DATA BLOCK:
──────────────────────────────

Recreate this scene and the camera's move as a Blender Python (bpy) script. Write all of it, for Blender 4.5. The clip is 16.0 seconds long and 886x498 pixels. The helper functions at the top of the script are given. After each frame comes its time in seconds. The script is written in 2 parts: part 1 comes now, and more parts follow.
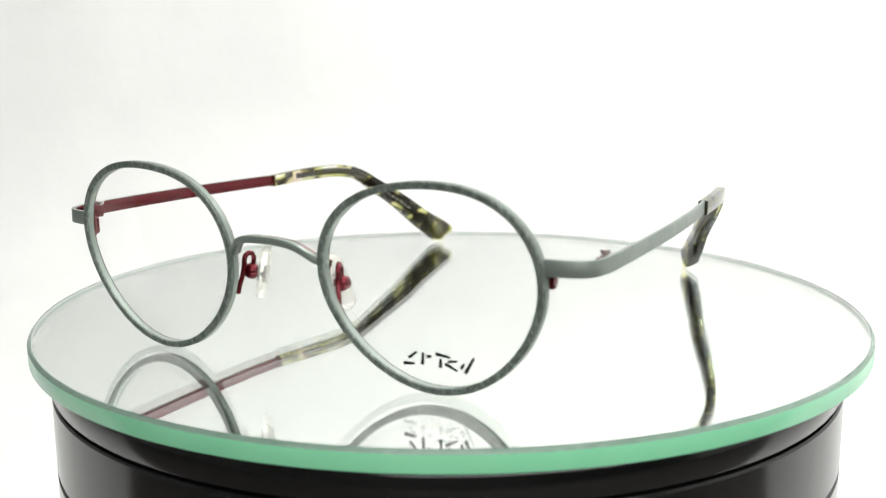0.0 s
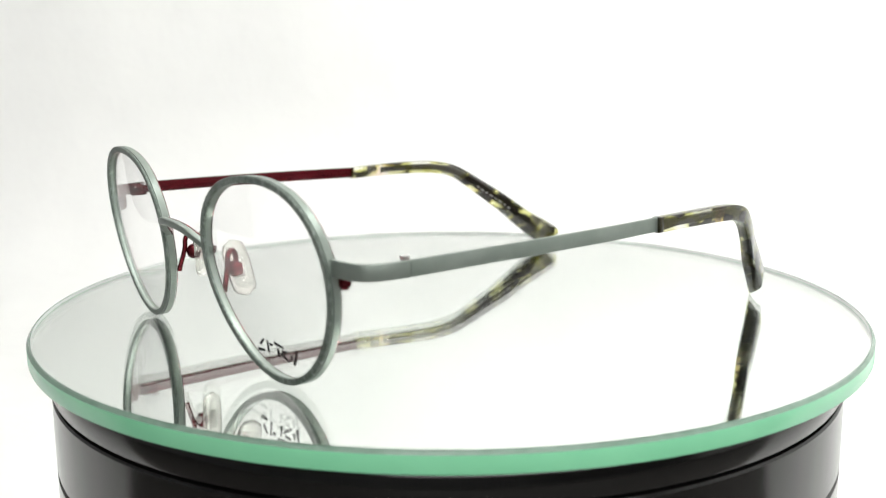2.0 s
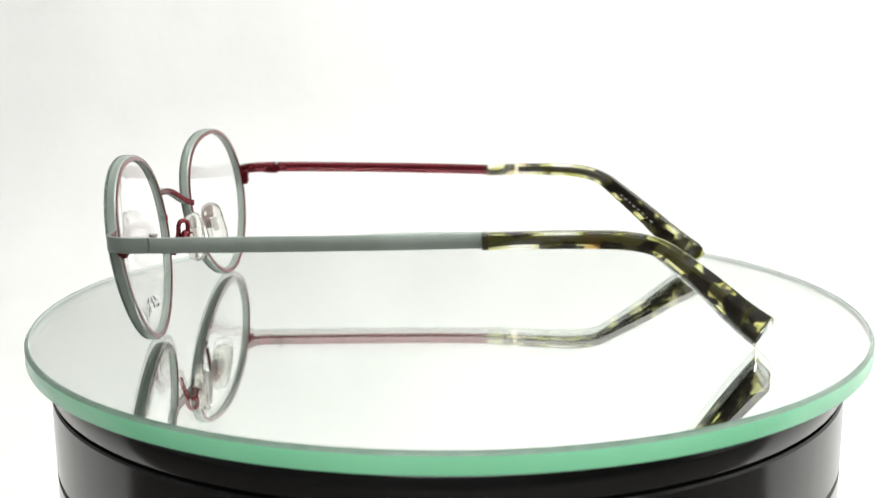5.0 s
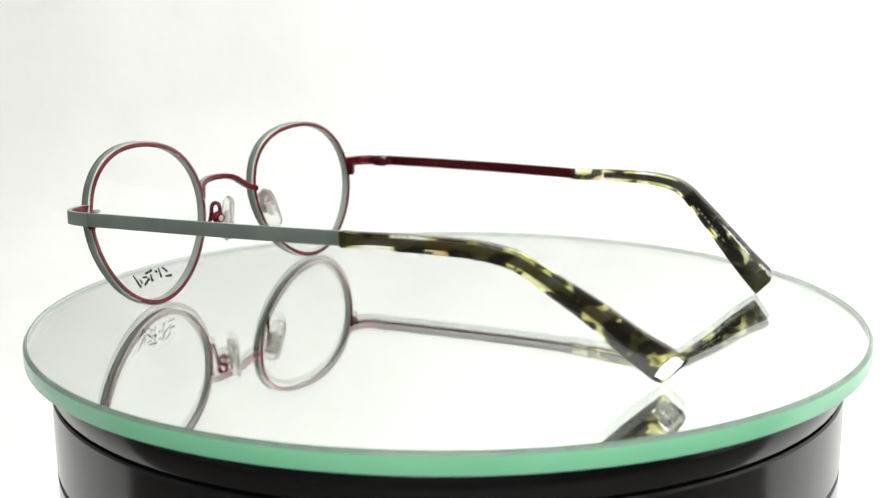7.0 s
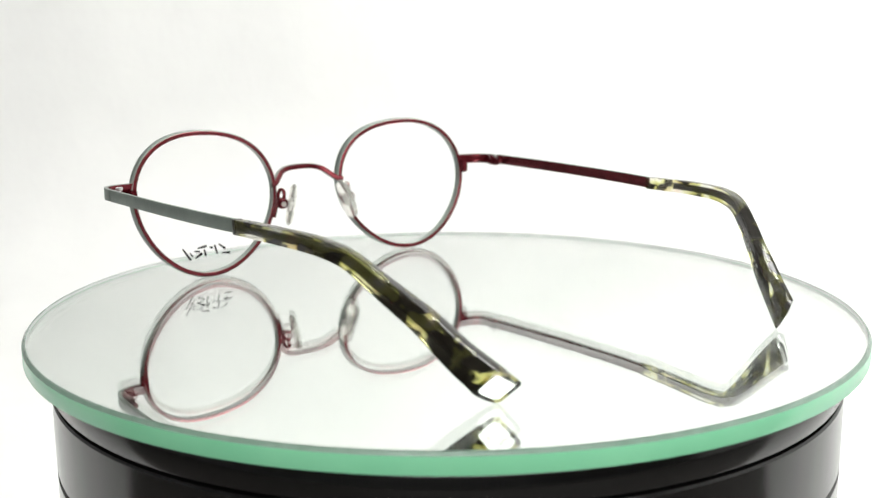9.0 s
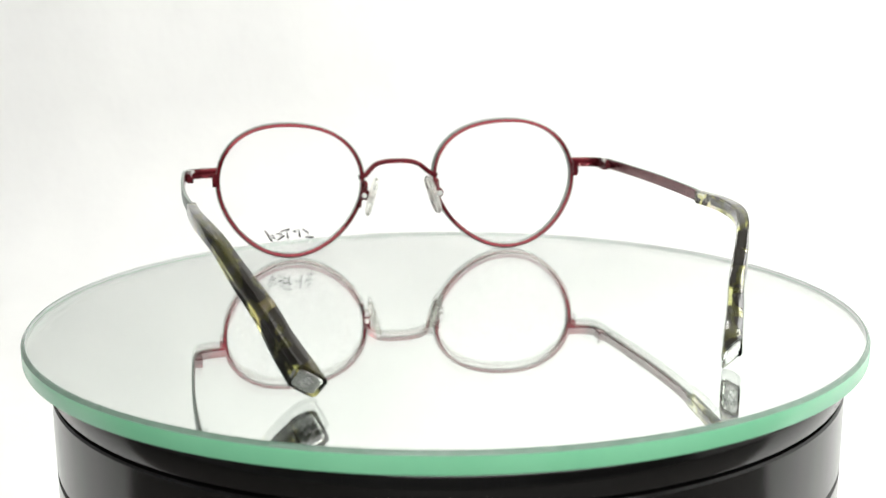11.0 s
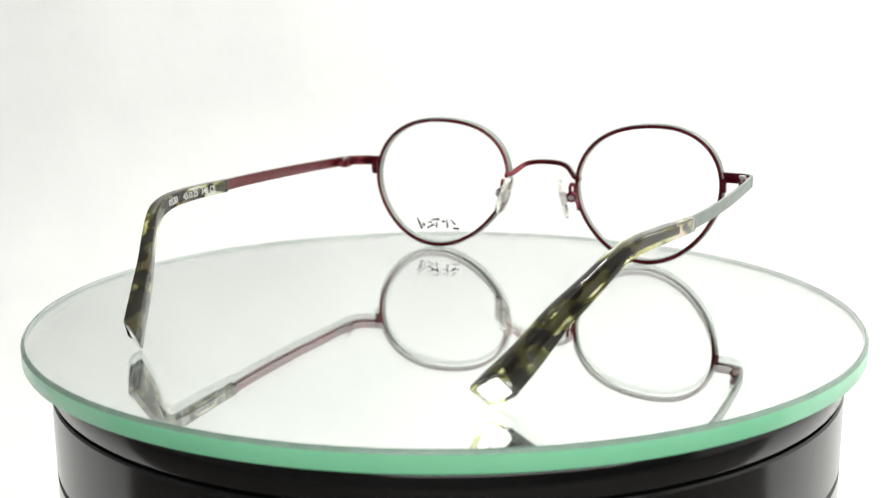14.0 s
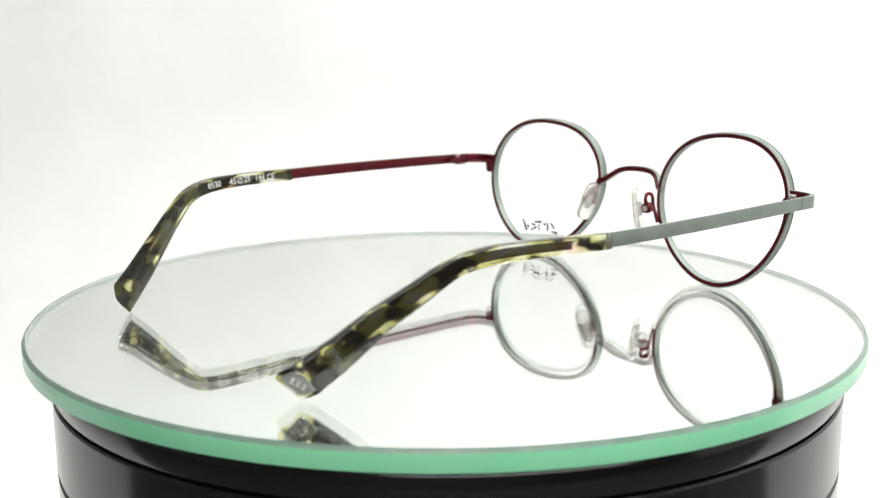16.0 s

──────────────────────────────

Make an exact copy of the data, leaving its pictures out.

Recreate this scene and the camera's move as a Blender Python (bpy) script. Write all of it, for Blender 4.5. The clip is 16.0 seconds long and 886x498 pixels. The helper functions at the top of the script are given. After each frame comes its time in seconds. The script is written in 2 parts: part 1 comes now, and more parts follow.
0.0 s
2.0 s
5.0 s
7.0 s
9.0 s
11.0 s
14.0 s
16.0 s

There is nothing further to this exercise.